*BRIEF*: Quote the listing in full, exactly as given, minus any pictures.

--- start DATA EXTRACT ---

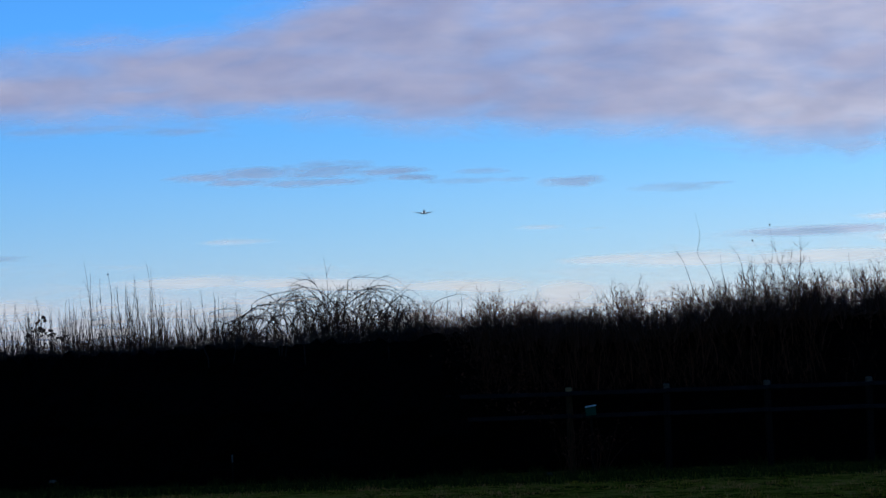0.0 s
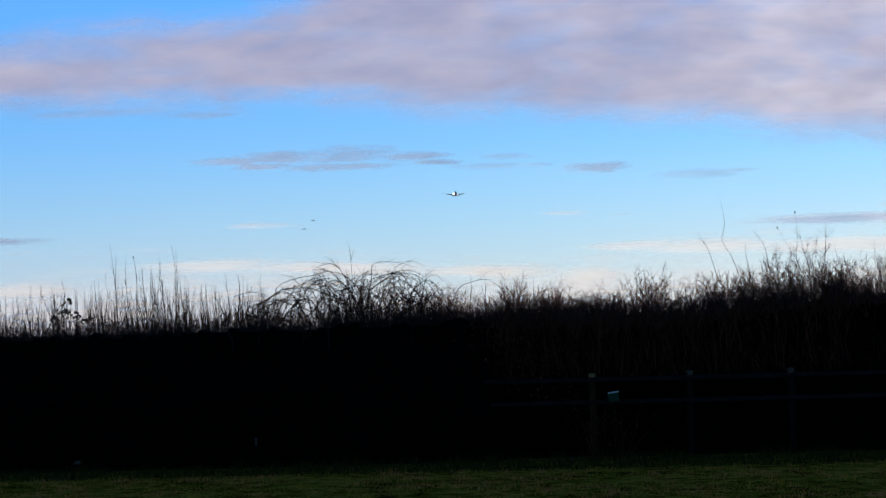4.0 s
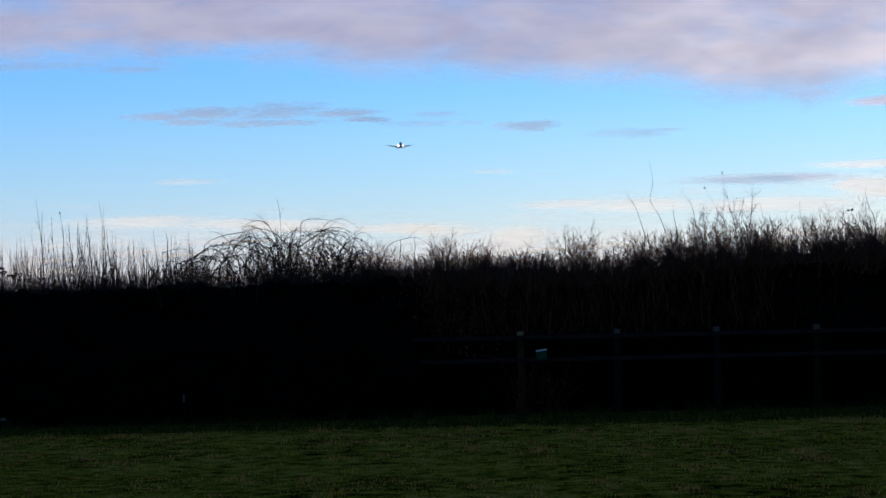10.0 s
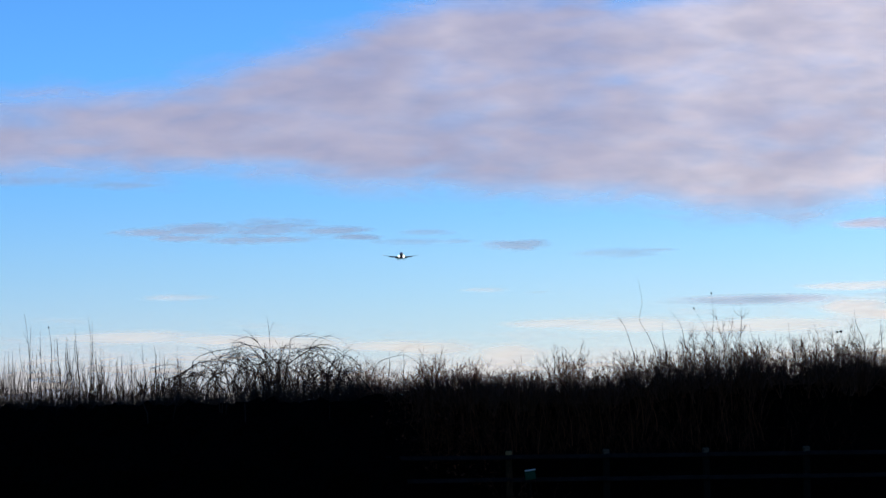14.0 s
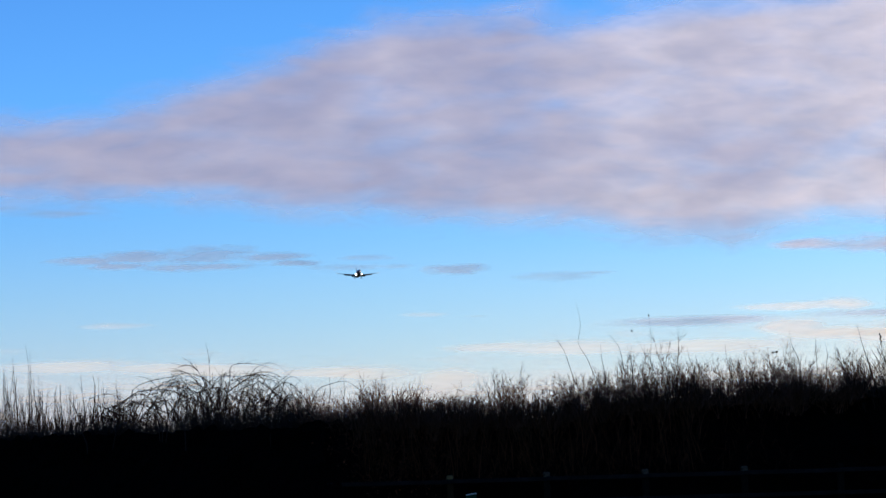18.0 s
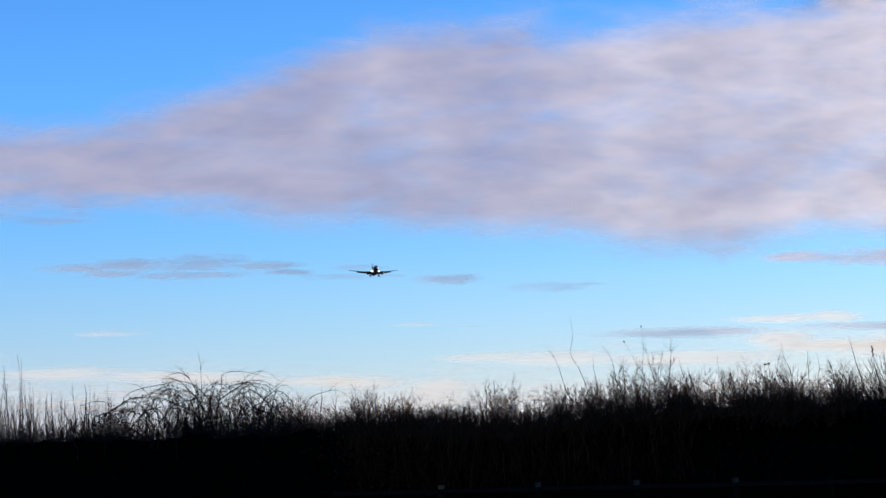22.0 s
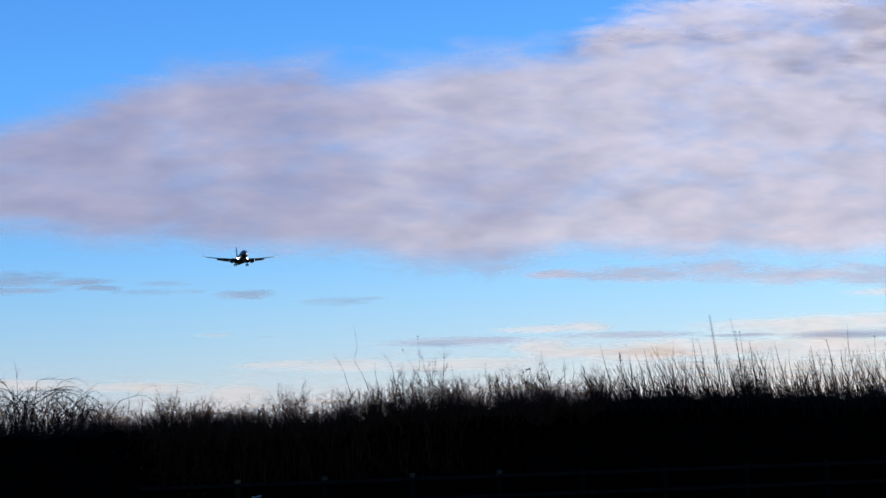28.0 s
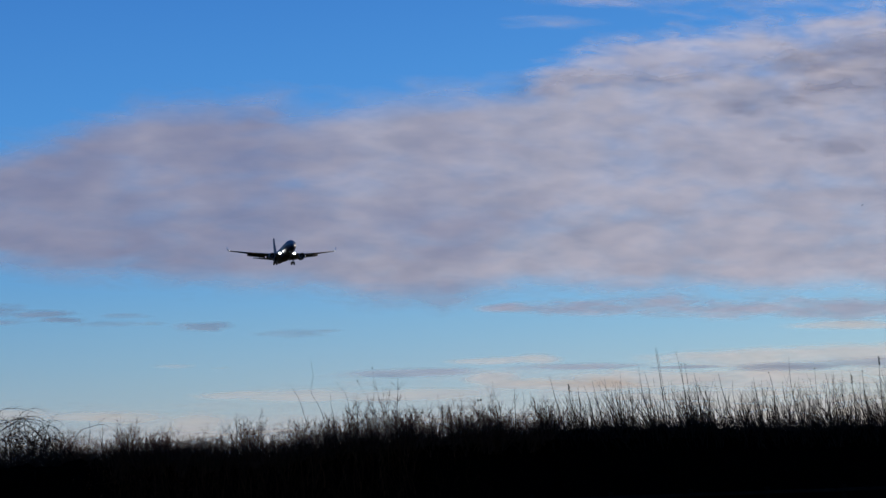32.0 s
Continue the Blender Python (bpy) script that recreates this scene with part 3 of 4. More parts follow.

--- end DATA EXTRACT ---

*WRITTEN ANSWER*:
0.0 s
4.0 s
10.0 s
14.0 s
18.0 s
22.0 s
28.0 s
32.0 s
Continue the Blender Python (bpy) script that recreates this scene with part 3 of 4. More parts follow.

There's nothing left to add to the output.